Athen, was ist das eigentlich? Ist es Ort oder Utopie, ist es Idee oder Praxis, ist es Vergangenheit oder Gegenwart? Antworten hierauf sind leicht gegeben; jedoch wirklich zu begreifen, was diese bedeuten, ist auf dem Akropolishügel eine Übung in Fantasie, Empathie und Reflexion. Steht man winters alleine auf dem flachen Felsen und schaut über die Propylen hinweg der Sonne beim Versinken im megarischen Golf zu, wandern die Gedanken in der Zeit zurück. Dieses Bild also war es, das auch Sokrates, Platon und Aristoteles gesehen haben. Das sie mit ihren Augen, mit ihren Sinnen wahrnahmen. Das zu begreifen —und somit auch eine Verbindung zwischen sich selbst und diesen hier real gewesenen Menschen herzustellen — erschüttert mich zutiefst. Jenes Schattenspiel der Karytiden, der weiblichen Säulenfiguren des Erekteions im Abendlicht — das gleiche Bild, der gleiche Schatten, nur 2500 Jahre jüngere Augen, die es bestaunen. Am Horizont die Berge der Peloponnes in vielen Ebenen aufgereiht, ein Flecken Schnee auf dem höchsten, dazwischen vom Wasser getrennt die Schifffahrtsinfrastruktur von Piräus. Antike und Moderne — in diesem Bild wird die Zeit durchlässig.

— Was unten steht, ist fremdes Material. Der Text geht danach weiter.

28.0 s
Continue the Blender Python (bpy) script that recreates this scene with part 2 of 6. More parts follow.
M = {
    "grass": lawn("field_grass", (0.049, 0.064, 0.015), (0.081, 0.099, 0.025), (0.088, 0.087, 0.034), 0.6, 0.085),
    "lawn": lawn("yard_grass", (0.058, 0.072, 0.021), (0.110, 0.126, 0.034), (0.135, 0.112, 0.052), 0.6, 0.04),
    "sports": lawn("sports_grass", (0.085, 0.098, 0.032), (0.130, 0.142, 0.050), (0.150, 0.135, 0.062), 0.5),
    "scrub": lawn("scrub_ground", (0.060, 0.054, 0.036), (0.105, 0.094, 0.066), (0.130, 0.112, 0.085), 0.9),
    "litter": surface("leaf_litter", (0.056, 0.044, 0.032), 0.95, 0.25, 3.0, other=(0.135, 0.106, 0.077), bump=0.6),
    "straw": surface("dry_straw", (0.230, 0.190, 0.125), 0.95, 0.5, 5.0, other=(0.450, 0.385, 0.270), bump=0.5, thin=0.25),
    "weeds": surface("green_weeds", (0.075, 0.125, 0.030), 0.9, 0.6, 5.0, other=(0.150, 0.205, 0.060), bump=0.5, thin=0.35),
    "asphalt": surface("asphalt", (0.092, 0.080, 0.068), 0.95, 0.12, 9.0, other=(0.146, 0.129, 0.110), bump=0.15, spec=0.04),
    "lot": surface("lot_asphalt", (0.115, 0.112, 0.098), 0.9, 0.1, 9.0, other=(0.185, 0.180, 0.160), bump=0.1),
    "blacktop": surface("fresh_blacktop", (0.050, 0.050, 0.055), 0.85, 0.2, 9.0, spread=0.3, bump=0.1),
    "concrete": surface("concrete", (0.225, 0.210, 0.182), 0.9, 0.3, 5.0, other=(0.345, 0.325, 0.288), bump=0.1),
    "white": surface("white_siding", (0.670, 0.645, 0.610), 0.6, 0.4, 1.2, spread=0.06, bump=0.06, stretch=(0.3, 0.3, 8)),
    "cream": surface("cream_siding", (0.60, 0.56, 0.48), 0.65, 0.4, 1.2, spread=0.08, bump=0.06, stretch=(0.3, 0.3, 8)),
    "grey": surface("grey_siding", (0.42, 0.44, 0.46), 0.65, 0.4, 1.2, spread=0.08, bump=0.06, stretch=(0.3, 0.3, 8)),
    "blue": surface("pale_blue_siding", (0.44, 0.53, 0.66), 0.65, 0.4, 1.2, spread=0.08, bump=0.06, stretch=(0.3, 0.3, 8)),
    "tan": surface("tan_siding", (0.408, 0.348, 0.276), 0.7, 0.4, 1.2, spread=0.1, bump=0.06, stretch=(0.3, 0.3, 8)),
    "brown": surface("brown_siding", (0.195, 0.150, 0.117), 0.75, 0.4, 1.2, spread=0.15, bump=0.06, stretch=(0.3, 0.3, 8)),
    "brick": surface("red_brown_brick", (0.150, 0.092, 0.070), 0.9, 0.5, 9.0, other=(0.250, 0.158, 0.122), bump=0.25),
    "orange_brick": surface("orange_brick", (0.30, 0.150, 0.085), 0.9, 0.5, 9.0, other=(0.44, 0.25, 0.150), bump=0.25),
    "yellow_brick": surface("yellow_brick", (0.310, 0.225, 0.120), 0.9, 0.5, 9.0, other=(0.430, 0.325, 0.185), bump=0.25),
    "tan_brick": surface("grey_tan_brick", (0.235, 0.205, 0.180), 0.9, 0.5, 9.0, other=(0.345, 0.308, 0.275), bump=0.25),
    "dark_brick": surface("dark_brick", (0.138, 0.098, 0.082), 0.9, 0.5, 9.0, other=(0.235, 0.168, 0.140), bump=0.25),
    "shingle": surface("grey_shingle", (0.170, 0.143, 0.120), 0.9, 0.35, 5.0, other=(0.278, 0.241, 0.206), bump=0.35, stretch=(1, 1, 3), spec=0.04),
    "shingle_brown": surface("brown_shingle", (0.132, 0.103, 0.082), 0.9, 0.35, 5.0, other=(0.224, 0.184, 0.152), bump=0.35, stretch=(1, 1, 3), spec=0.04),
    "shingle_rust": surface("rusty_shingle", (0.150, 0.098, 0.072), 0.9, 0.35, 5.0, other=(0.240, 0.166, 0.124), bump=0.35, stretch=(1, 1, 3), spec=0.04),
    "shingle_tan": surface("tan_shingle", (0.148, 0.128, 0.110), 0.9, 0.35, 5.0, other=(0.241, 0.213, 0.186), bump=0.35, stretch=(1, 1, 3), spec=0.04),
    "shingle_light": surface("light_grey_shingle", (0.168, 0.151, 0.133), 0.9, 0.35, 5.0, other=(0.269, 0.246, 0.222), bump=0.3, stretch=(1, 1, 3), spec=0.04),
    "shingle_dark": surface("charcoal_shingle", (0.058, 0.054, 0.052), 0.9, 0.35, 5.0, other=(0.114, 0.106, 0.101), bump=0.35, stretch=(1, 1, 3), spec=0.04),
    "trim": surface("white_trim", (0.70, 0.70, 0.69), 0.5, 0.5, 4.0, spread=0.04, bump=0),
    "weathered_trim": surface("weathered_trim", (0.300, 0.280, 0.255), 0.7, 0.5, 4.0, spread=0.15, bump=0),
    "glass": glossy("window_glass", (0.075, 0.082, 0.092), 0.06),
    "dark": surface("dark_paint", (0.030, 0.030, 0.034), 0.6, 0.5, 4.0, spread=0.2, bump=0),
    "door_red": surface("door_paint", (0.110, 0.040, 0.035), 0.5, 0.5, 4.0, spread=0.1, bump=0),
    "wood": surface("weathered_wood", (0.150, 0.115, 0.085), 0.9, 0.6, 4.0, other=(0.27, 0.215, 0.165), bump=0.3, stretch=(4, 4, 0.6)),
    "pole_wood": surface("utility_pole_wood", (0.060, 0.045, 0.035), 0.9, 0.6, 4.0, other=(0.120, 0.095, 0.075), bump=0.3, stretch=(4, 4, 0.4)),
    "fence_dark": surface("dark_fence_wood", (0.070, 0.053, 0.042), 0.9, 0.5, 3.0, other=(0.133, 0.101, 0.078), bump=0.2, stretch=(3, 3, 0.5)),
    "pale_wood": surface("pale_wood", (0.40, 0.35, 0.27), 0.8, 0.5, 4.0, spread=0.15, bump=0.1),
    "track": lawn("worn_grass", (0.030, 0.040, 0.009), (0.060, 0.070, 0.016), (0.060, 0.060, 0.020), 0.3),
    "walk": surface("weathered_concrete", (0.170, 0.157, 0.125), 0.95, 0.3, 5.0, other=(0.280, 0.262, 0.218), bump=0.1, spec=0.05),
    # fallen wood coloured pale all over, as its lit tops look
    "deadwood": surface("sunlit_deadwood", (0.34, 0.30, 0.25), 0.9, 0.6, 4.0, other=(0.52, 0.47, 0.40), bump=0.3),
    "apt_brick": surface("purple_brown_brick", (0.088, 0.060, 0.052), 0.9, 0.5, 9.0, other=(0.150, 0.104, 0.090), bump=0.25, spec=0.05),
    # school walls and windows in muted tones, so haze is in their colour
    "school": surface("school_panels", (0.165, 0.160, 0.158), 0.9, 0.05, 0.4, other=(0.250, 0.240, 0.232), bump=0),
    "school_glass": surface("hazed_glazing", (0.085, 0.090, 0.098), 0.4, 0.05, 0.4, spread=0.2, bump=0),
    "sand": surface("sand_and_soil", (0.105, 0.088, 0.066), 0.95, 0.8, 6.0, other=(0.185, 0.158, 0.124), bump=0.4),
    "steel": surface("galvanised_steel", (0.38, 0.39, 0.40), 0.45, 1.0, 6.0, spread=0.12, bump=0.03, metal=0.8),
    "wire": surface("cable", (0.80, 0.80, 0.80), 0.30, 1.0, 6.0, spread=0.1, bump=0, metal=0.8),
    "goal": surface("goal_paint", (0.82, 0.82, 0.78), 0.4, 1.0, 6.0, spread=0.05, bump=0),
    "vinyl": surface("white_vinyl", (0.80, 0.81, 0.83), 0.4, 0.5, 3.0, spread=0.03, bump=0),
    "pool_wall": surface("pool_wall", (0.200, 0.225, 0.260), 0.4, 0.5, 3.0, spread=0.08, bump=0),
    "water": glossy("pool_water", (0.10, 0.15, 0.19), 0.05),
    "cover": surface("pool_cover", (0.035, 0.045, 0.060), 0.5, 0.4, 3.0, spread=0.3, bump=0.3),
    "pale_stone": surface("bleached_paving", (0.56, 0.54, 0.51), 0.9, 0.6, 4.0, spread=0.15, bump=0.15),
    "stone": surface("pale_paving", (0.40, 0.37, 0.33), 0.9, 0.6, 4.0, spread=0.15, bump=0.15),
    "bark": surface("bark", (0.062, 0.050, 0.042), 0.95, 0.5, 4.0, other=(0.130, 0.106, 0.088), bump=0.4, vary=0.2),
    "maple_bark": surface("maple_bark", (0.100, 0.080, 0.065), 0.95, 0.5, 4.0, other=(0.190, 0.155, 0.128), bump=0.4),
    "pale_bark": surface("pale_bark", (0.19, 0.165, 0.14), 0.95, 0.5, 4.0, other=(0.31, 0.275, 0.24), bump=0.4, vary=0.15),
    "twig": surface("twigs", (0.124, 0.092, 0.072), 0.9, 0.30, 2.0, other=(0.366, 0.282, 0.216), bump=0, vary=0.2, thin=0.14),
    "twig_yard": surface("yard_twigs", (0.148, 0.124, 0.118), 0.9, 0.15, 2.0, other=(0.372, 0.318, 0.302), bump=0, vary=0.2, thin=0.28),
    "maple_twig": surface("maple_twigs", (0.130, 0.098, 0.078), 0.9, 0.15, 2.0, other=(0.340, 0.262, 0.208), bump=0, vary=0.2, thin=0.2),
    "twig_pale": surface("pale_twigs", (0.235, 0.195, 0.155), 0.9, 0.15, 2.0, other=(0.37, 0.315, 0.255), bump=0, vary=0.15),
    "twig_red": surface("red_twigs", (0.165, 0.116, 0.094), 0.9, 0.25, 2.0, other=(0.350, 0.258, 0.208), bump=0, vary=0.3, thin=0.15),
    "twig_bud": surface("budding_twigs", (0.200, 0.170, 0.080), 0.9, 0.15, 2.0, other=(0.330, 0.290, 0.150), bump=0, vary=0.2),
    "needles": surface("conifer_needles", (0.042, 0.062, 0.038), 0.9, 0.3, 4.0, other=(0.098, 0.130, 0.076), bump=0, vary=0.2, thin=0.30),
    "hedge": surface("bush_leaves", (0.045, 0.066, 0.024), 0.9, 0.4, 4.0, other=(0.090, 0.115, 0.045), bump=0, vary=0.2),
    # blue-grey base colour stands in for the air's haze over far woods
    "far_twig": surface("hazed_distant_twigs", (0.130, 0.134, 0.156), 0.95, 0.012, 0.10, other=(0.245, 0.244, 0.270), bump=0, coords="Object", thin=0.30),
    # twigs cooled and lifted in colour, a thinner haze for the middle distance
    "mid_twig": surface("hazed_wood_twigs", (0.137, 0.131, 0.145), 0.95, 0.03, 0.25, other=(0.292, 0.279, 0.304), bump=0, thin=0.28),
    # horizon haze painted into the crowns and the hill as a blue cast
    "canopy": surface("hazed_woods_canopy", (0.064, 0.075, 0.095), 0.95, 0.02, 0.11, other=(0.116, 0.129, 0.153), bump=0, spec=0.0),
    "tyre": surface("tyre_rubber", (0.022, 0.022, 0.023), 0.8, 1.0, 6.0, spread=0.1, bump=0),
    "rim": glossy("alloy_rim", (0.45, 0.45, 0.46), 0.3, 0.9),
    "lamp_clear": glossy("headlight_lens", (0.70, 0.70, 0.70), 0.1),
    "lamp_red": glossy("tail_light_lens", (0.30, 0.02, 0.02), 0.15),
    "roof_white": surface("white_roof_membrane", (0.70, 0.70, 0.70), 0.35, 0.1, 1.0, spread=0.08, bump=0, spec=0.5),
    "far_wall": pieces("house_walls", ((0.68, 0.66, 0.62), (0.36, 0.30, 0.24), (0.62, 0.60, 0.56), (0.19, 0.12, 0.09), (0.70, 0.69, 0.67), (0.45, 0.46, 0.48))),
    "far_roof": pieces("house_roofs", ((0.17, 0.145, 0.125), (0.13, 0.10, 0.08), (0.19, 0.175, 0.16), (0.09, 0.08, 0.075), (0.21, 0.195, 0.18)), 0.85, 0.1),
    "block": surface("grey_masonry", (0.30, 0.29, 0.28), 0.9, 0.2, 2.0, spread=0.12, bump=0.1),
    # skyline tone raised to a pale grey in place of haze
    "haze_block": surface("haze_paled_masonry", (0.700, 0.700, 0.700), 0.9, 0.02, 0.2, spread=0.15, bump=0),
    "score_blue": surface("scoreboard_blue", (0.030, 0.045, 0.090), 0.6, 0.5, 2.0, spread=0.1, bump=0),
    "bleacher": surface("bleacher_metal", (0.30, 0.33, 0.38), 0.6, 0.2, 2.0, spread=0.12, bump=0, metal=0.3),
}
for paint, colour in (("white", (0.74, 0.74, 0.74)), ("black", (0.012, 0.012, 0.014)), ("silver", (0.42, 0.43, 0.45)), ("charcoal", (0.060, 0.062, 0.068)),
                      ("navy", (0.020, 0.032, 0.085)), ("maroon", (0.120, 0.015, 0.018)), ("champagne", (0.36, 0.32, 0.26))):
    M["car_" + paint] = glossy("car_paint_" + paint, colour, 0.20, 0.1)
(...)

Gleichzeitigkeit. Tagsüber Platon, abends Techno, ein Verwischen von Epochengrenzen. Ich verlaufe mich in ein Athen jenseits des Tourismus, z.B. in den hier dienstältesten Club „Kytarro“ und erlebe stampfenden Industrial-Techno zu Actionfilmen der 80er-Jahre, im Afterhour-Club „Skullbar“ tanze ich von 10-15 Uhr mit den Nimmermüden und begegne ausschließlich Neugierde und Gastfreundschaft: „My friend, you are FOR SURE the only foreigner in this club, and it’s great to have you here.“ Plötzlich nicht mehr abends, sondern tagsüber Techno, Zeitverwischung überall. Vom finsteren Kellerclub zur lichten Agora ist es nicht weit und zum wievielten Male verschwimmt 500 vor und 2000 nach unserer Zeitrechnung.

Der Gang über die Agora und ein neuerliches Hineinversetzen in die Augen eines Atheners der damaligen Zeit bringt nur neuerliche Erschütterung mit sich. Wie schockiert muss ein Mensch vor 2500 Jahren gewesen sein, als er über die Prachtbauten des Marktplatzes hinweg auf das Heiligtum des Parthenons geschaut hat? Unsere Augen sind mit diesem Bild bekannt: Wir haben es hundertfach auf Bildern, im Fernsehen, im Geschichtsbuch oder im Restaurant gesehen. Der erste Blick mag ernüchternd sein, jedoch nur, weil es für uns bereits vor jedem Besuch Sehgewohnheit ist. Doch was muss in einem Menschen geschehen, der in seinem Leben noch nie auch nur ansatzweise vergleichbares gesehen hat? Das Bild als Überwältigung für ihn, der Gedanke daran hingegen für mich.

Ein weiterer Sonnenuntergang auf dem die Akropolis weit überragenden Hügel Lykabettos und die Ansicht des omnipräsenten Meeres wirft nur weitere Fragen auf, ohne etwas zu beantworten. Für uns Mitteleuropäer ist das Meer stets in einer bestimmten Richtung: z.B. im Norden, also deutsche Küste, oder im Süden, also Italien. Für Griechen ist das Meer in jeder Richtung: Es ist dort vorne im Süden, also hinter der Stadt. Im Osten jedoch ist es auch, gleich hinter dem Flughafen. Im Westen aber genauso, nämlich hinter Korinth. Im Norden zeigt es sich etwas später, doch auch dort ist es schnell erreicht.

Mir gefällt die innere Verfassung, die aus dieser Situation folgt: In alle Richtungen sieht ergo erfährt man die eigene Handlungsbegrenzung. Dort vorne ist nicht mehr mein Verfügungsbereich. Auch dort hinten habe ich nichts mehr zu schaffen. Freiheit wird ja immer erst durch ihre Negation real, durch die Grenze, hinter der sie nicht mehr ist. Wer weiß, vielleicht haben ja auch die antiken Athener so etwas gespürt. Und entdeckten so die Idee der Freiheit.